The movement and foraging ecology of Procellariiform seabirds 2019/2020

  • Halpin, Luke (Primary Chief Investigator (PCI))
  • Clarke, Rohan (Supervisor)

Project: Research

Project Details

Project Description

Procellariiform seabirds (albatrosses, shearwaters, and petrels) spend most of their lives at sea, only coming to land to breed. Despite the high seabird diversity in the South Pacific, studies on the spatial ecology of Procellariiform seabirds in the region are rare. In particular, petrels in the genus Pterodroma are poorly studied and little is known about the areas they use for foraging.
Using satellite and geolocation tracking technology, diet study, and food web signals coded in blood and feathers, my project will reveal the movement and foraging ecology of the common and wide-ranging Black-winged Petrel (Pterodroma nigripennis) and the rare and range-restricted White-necked Petrel (P. cervicalis).

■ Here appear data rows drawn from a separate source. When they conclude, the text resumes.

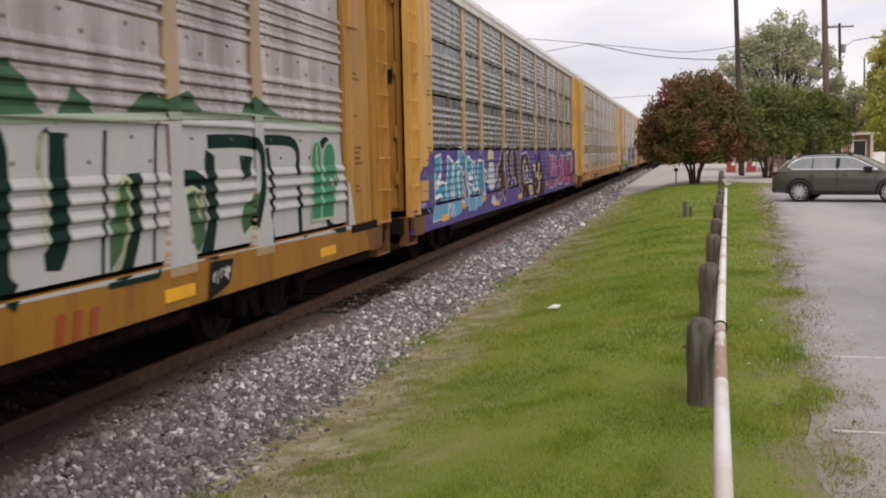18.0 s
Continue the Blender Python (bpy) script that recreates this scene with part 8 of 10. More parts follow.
p.patch([(20.34, 1.66), (20.56, 2.03), (20.65, 1.93), (20.55, 1.45), (20.32, 1.26)], (0.04, 0.12, 0.04), None, 0.2)
p.patch([(21.57, 2.1), (21.87, 2.09), (22.04, 1.99), (22.08, 2.29), (22.27, 2.23), (22.26, 1.51), (22.14, 1.18), (21.86, 1.21), (22.06, 1.53), (22.04, 1.84), (21.79, 1.93), (21.57, 1.94)], (0.008, 0.028, 0.022), None, 0.2)
p.patch([(21.62, 1.86), (21.79, 1.92), (22.01, 1.8), (22.01, 1.42), (21.85, 1.27), (21.63, 1.4)], (0.04, 0.12, 0.04), None, 0.2)
p.patch([(22.8, 1.62), (23.14, 1.79), (23.4, 1.87), (23.19, 1.51), (22.88, 1.37)], (0.04, 0.12, 0.04), None, 0.2)
p.patch([(22.85, 2.23), (23.18, 2.21), (23.06, 2.01), (22.88, 1.95)], (0.008, 0.028, 0.022), None, 0.2)
p.line([(22.13, 2.37), (22.98, 2.38), (23.34, 2.29), (23.37, 1.88), (23.11, 1.45)], 0.14, (0.008, 0.028, 0.022))
p.line([(23.57, 2.31), (23.65, 1.8), (23.56, 1.22)], 0.1, (0.008, 0.028, 0.022))
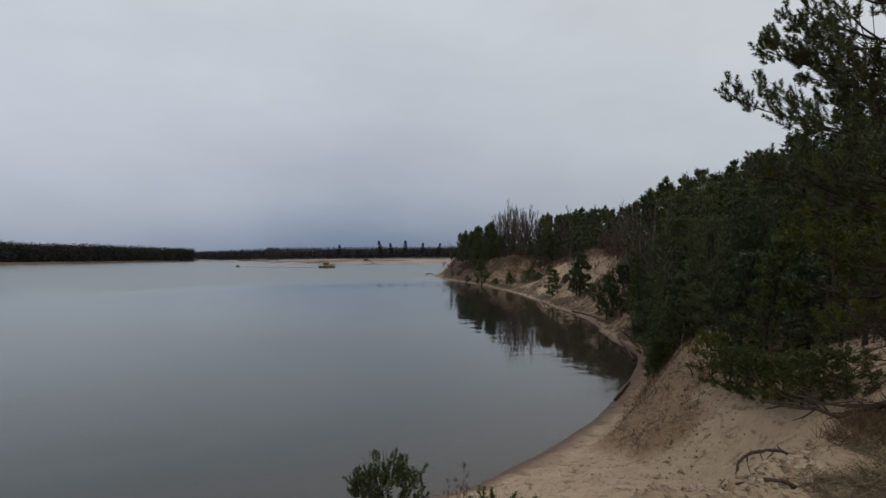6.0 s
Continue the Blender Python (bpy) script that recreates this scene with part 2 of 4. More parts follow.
def water_material():
    m = bpy.data.materials.new("lake_water")
    m.use_nodes = True
    n, l = m.node_tree.nodes, m.node_tree.links
    n.clear()
    out, mix = n.new("ShaderNodeOutputMaterial"), n.new("ShaderNodeMixShader")
    clear, gloss, fres = n.new("ShaderNodeBsdfTransparent"), n.new("ShaderNodeBsdfGlossy"), n.new("ShaderNodeFresnel")
    clear.inputs[0].default_value = (0.66, 0.695, 0.69, 1)
    gloss.inputs["Color"].default_value = (0.94, 0.962, 0.945, 1)
    fres.inputs["IOR"].default_value = 1.333
    vec, _ = position(n, l, (1, 1, 1))
    # calm in the lee of the banks, ruffled by wind in the open
    near = []
    for place, r0, r1, least in (((60.0, 50.0, 0.0), 36, 74, 0.015), ((-54.0, 104.0, 0.0), 50, 80, 0.035)):
        dist, wind = n.new("ShaderNodeVectorMath"), n.new("ShaderNodeMapRange")
        dist.operation = "DISTANCE"
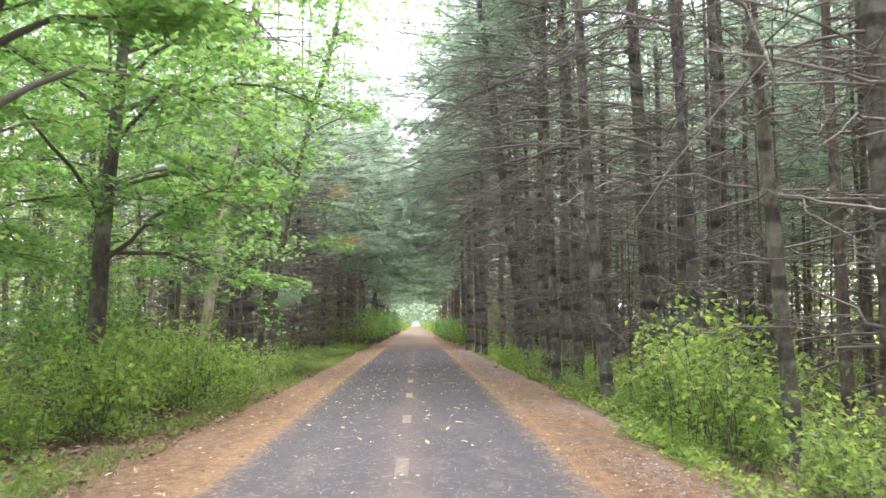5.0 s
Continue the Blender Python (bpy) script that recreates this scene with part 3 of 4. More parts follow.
# two maples added out of view, to shade the trail at the start
leafy("maple_tree", -5.0, 3.2, [([(0, 0, 0), (0.1, 0, 3), (0.3, 0, 6), (0.4, 0, 11)], 0.14)], 38, 26, 3.0, 4.4, 0.11, 14000, bias=(0.5, 0))
leafy("maple_tree", -5.4, -3.0, [([(0, 0, 0), (0.1, 0, 3), (0.2, 0, 6), (0.3, 0, 11)], 0.14)], 39, 24, 3.0, 4.4, 0.11, 12000, bias=(0.5, 0))
for i, (x, y, h, sp, ct) in enumerate([(-6.4, 15.0, 6.5, 1.1, 900), (-6.0, 14.5, 5.5, 0.9, 600), (4.3, 8.7, 2.6, 0.8, 420), (4.9, 10.6, 3.2, 0.9, 480), (5.9, 13.0, 3.6, 1.0, 520), (4.4, 13.4, 2.4, 0.7, 380),
                                          (-5.6, 23.5, 4.5, 1.2, 900), (-6.3, 18.2, 3.6, 1.0, 700), (-7.0, 13.0, 2.2, 0.8, 420)]):
    leafy("sapling", x, y, [([(0, 0, 0), (0.06, 0.03, h * 0.3), (0.02, 0.1, h * 0.6), (0.15, 0.1, h)], 0.024)], 80 + i, 9, h * 0.25, sp, 0.10, ct, leafmat=LEAF_MAPLE,
          label="thin leafy sapling among the trees")

WEST = [(-6.0, 39.3, 0.14, 15, 4.6), (-5.8, 42.8, 0.10, 14, 4.8), (-5.2, 44.7, 0.11, 14, 4.6), (-5.4, 48.7, 0.12, 15, 4.6), (-4.9, 52.5, 0.12, 14, 4.3), (-5.3, 56.0, 0.12, 14, 4.2),
        (-6.8, 41.0, 0.08, 13, 5.5), (-7.2, 46.0, 0.11, 14, 5.5), (-4.8, 60.0, 0.12, 14, 4.8), (-5.6, 36.6, 0.10, 14, 6.2), (-7.7, 36.2, 0.10, 14, 5.8)]
west_pines = []
REACHES = []
for _ in WEST:
    own = []
    for z0 in rng.uniform(2.6, 6.0, 4):
        L, dy, up, dip = rng.uniform(1.4, 2.8), rng.uniform(-0.8, 0.8), rng.uniform(0.0, 0.35), rng.uniform(0.05, 0.4)
        own.append(bough(z0, [(L * f, L * f * dy, L * (up * f - dip * f * f)) for f in (0.33, 0.66, 1.0)], rng.uniform(0.018, 0.026), DEAD))
    REACHES.append(own)
for i, (x, y, r0, h, c) in enumerate(WEST):
    west_pines.append(pine("pine_tree", x - 0.14, y, r0, h + 2, (0.01, 0), 200 + i, barkmat=BARK_MID, dead=(0.7, 6.8), crown=c, reach=3.0, per=10, wide=1.6, toward=0.3, extra=REACHES[i], room=max(0.4, -x - 3.2), plumes=(4, 8), crest=0.4))


# ---- forest behind: a few grown forms, set out many times ----
def spread(n, x0, x1, y0, y1, gap, taken, r):
    out = []
    for _ in range(n * 12):
        x, y = r.uniform(x0, x1), r.uniform(y0, y1)
        if all((x - a) ** 2 + (y - b) ** 2 > gap * gap for a, b in taken):
            out.append((x, y)), taken.append((x, y))
            if len(out) == n:
                break
    return out


def set_out(forms, places, r, lo=0.85, hi=1.15, first=True):
    """Copies of the forms at the places; the first few places take the forms themselves."""
    for j, (x, y) in enumerate(places):
        k = j % len(forms)
        s = r.uniform(lo, hi)
        m = Matrix.LocRotScale((x, y, float(rise(x, y)) - 0.03), Euler((0, 0, r.uniform(0, 6.28))), None)
        if first and j < len(forms):
            forms[k].matrix_world = m @ Matrix.Diagonal((s, s, s, 1))
        else:
            ob = copy_thing(forms[k], m)
            ob.scale = (s, s, s)


r = np.random.default_rng(11)
taken = [(x, y) for x, y, *_ in EAST] + [(x, y) for x, y, *_ in WEST] + [(-5.75, 10.9), (-7, 20.3), (-4.2, 16), (-4.8, 21.4), (-5.2, 29), (-4.2, 31.5)]
back = [pine("pine_tree", 0, 0, rr, hh, (0, 0), 300 + i, dead=(0.6, 8.6), crown=cc, reach=2.5, per=4, lod=1, barkmat=BARK_BACK, label="slim pine deeper in the plantation with dead branches")
        for i, (rr, hh, cc) in enumerate([(0.10, 15, 8.5), (0.08, 14, 8.0), (0.12, 16, 9.0), (0.09, 15, 8.2), (0.055, 12, 8.0)])]
# the stands at y -16 to 2 are unseen, added to cut light from behind
east_back = spread(84, 4.6, 17, 1, 66, 1.6, taken, r) + spread(9, 2.9, 12, -16, 2, 1.9, taken, r)
west_back = spread(36, -17, -6.5, 33, 68, 1.6, taken, r) + spread(14, -22, -11, 6, 34, 1.9, taken, r) + spread(9, -13, -4.6, -16, 2, 1.9, taken, r)
set_out(back, east_back + west_back, r)
# unseen pines added east of the start, only for their shade on the ground
set_out(back, [(3.5, 3.6), (3.9, 0.4), (3.3, -2.8), (3.8, -6.0), (5.6, 4.4), (5.9, 1.2), (6.2, -2.4)], r, 1.0, 1.2, False)
poles = [pine("dead_sapling", 0, 0, rr, hh, (0.03, 0.02), 330 + i, dead=(0.5, hh - 0.5), reach=0.9, per=3, lod=1, sway=0.1, bare=True, barkmat=BARK_BACK,
              label="thin leafless sapling pole between the pines") for i, (rr, hh) in enumerate([(0.03, 5), (0.022, 4), (0.035, 6.5)])]
for p in poles:
    tagged(p, group="dead saplings")
set_out(poles, spread(52, 3.4, 12, 4, 50, 0.8, taken, r) + spread(24, -12, -5, 33, 60, 0.8, taken, r), r)
far = [pine("pine_tree", 0, 0, 0.14, hh, (0, 0), 360 + i, dead=(0.8, 5.5), crown=cc, reach=3.0, per=5, lod=2, barkmat=BARK_BACK, wide=1.4, crest=0.3,
            label="distant pine with needles reaching over the trail") for i, (cc, hh) in enumerate([(3.8, 17), (4.4, 19), (3.4, 16), (4.8, 18)])]
places = []
# the rows at negative y stand unseen behind the camera, to block light on the trunks
for y in np.concatenate([np.arange(-44, -9, 5.0), np.arange(84, 128, 3.2)]):
    for x in ((-5.0, 3.4) if y < 78 else (-4.5, 3.1)) + ((-8.4, 7.2) if y < 90 else ()):
        places.append((x + r.normal(0, 0.3), y + r.normal(0, 0.6)))
set_out(far, places, r, 0.92, 1.1)
closers = [pine("pine_tree", 0, 0, 0.13, 18, (0, 0), 380 + i, dead=(0.7, 5.5), crown=4.3, reach=2.9, per=5, lod=1, barkmat=BARK_BACK, wide=1.55, crest=0.25, plumes=(6, 7),
                label="pine whose boughs close over the trail") for i in range(3)]
set_out(closers, [(x + r.normal(0, 0.25), y + r.normal(0, 0.5)) for y in np.arange(62.5, 84, 2.7) for x in (-5.0, 3.4)] + [(-8.2, 64), (-8.5, 71), (6.9, 63), (7.2, 70)], r, 0.93, 1.08)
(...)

I use these two species as exemplars for what drives seabird movement ecology in the tropical South Pacific.
In my PhD research, I will conduct fieldwork on remote Phillip Island (Norfolk Island Group) to reveal the two species’ foraging and movement ecology during breeding and post-breeding periods. By building species distribution models, I will test what oceanographic and biophysical factors are drivers of movement in Pterodroma petrels. With the data I collect, I will answer the following questions: where are the species’ foraging grounds? What are the traits in their choice of foraging that set them apart as rare and common? How have Black-winged Petrels managed to expand their range and population size while many other Pterodroma petrel populations are declining?
In the first year of my PhD, I will gather some of the first tracking data for these species anywhere in the world, collect diet samples and data on breeding success. These initial data will inform modelling to determine the oceanographic parameters that influence foraging patterns of each species using Maxent modelling and Boosted Regression Trees. Subsequent work will incorporate measures of annual variability in foraging areas; and test the utility of several tracking technologies for delineating foraging areas during breeding.